◆ Collected data
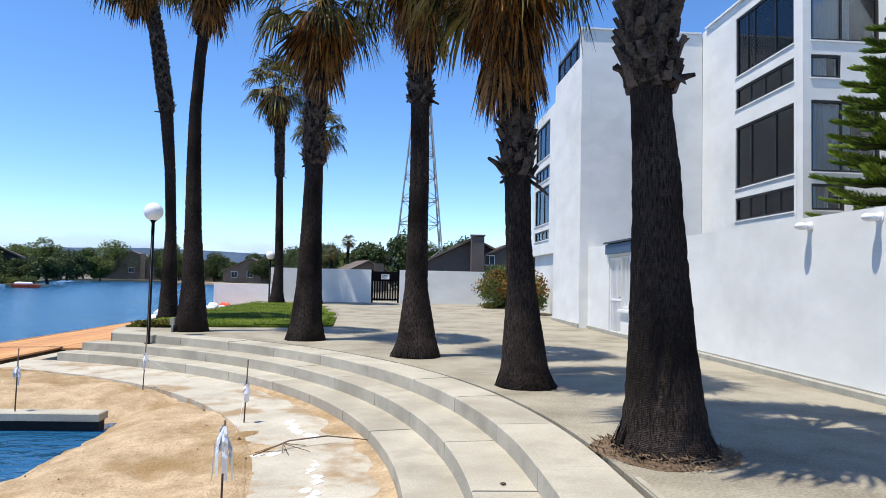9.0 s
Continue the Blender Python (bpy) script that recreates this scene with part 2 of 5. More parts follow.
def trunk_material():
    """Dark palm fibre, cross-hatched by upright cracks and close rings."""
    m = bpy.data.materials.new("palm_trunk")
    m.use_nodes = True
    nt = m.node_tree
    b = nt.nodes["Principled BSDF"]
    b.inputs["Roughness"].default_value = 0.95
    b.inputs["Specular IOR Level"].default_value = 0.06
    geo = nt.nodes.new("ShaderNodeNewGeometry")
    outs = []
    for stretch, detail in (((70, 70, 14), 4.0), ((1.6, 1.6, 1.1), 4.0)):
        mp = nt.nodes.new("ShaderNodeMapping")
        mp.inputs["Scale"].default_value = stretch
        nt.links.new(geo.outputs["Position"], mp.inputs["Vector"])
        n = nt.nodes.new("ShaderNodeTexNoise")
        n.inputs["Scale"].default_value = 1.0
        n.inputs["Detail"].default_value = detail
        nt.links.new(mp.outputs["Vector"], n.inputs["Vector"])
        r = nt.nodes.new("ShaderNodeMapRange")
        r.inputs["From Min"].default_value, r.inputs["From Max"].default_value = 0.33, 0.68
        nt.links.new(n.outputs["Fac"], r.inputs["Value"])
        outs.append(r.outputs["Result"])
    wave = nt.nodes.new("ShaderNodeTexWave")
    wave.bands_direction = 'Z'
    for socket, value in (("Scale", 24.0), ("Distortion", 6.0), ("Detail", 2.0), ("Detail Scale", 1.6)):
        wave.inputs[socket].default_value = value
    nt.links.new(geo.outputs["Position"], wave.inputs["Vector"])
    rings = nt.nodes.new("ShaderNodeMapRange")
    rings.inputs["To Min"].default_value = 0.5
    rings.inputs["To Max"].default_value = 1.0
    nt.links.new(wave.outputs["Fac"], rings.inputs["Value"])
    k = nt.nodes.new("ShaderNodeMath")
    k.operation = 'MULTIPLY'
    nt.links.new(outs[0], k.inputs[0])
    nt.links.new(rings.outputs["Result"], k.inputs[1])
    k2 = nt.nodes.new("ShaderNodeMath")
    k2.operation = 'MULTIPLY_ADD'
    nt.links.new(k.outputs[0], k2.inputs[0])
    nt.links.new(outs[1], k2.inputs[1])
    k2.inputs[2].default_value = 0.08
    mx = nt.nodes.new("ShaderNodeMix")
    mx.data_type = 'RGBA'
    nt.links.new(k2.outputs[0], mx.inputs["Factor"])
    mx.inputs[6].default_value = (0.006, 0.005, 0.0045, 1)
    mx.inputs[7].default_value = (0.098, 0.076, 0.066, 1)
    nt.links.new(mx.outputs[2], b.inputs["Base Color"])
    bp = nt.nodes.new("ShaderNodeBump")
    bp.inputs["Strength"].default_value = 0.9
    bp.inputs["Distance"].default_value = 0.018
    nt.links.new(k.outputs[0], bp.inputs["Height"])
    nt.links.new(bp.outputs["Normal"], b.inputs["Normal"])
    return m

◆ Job
Reproduce the material above in full, exactly, with no images.

◆ Task result
9.0 s
Continue the Blender Python (bpy) script that recreates this scene with part 2 of 5. More parts follow.
def trunk_material():
    """Dark palm fibre, cross-hatched by upright cracks and close rings."""
    m = bpy.data.materials.new("palm_trunk")
    m.use_nodes = True
    nt = m.node_tree
    b = nt.nodes["Principled BSDF"]
    b.inputs["Roughness"].default_value = 0.95
    b.inputs["Specular IOR Level"].default_value = 0.06
    geo = nt.nodes.new("ShaderNodeNewGeometry")
    outs = []
    for stretch, detail in (((70, 70, 14), 4.0), ((1.6, 1.6, 1.1), 4.0)):
        mp = nt.nodes.new("ShaderNodeMapping")
        mp.inputs["Scale"].default_value = stretch
        nt.links.new(geo.outputs["Position"], mp.inputs["Vector"])
        n = nt.nodes.new("ShaderNodeTexNoise")
        n.inputs["Scale"].default_value = 1.0
        n.inputs["Detail"].default_value = detail
        nt.links.new(mp.outputs["Vector"], n.inputs["Vector"])
        r = nt.nodes.new("ShaderNodeMapRange")
        r.inputs["From Min"].default_value, r.inputs["From Max"].default_value = 0.33, 0.68
        nt.links.new(n.outputs["Fac"], r.inputs["Value"])
        outs.append(r.outputs["Result"])
    wave = nt.nodes.new("ShaderNodeTexWave")
    wave.bands_direction = 'Z'
    for socket, value in (("Scale", 24.0), ("Distortion", 6.0), ("Detail", 2.0), ("Detail Scale", 1.6)):
        wave.inputs[socket].default_value = value
    nt.links.new(geo.outputs["Position"], wave.inputs["Vector"])
    rings = nt.nodes.new("ShaderNodeMapRange")
    rings.inputs["To Min"].default_value = 0.5
    rings.inputs["To Max"].default_value = 1.0
    nt.links.new(wave.outputs["Fac"], rings.inputs["Value"])
    k = nt.nodes.new("ShaderNodeMath")
    k.operation = 'MULTIPLY'
    nt.links.new(outs[0], k.inputs[0])
    nt.links.new(rings.outputs["Result"], k.inputs[1])
    k2 = nt.nodes.new("ShaderNodeMath")
    k2.operation = 'MULTIPLY_ADD'
    nt.links.new(k.outputs[0], k2.inputs[0])
    nt.links.new(outs[1], k2.inputs[1])
    k2.inputs[2].default_value = 0.08
    mx = nt.nodes.new("ShaderNodeMix")
    mx.data_type = 'RGBA'
    nt.links.new(k2.outputs[0], mx.inputs["Factor"])
    mx.inputs[6].default_value = (0.006, 0.005, 0.0045, 1)
    mx.inputs[7].default_value = (0.098, 0.076, 0.066, 1)
    nt.links.new(mx.outputs[2], b.inputs["Base Color"])
    bp = nt.nodes.new("ShaderNodeBump")
    bp.inputs["Strength"].default_value = 0.9
    bp.inputs["Distance"].default_value = 0.018
    nt.links.new(k.outputs[0], bp.inputs["Height"])
    nt.links.new(bp.outputs["Normal"], b.inputs["Normal"])
    return m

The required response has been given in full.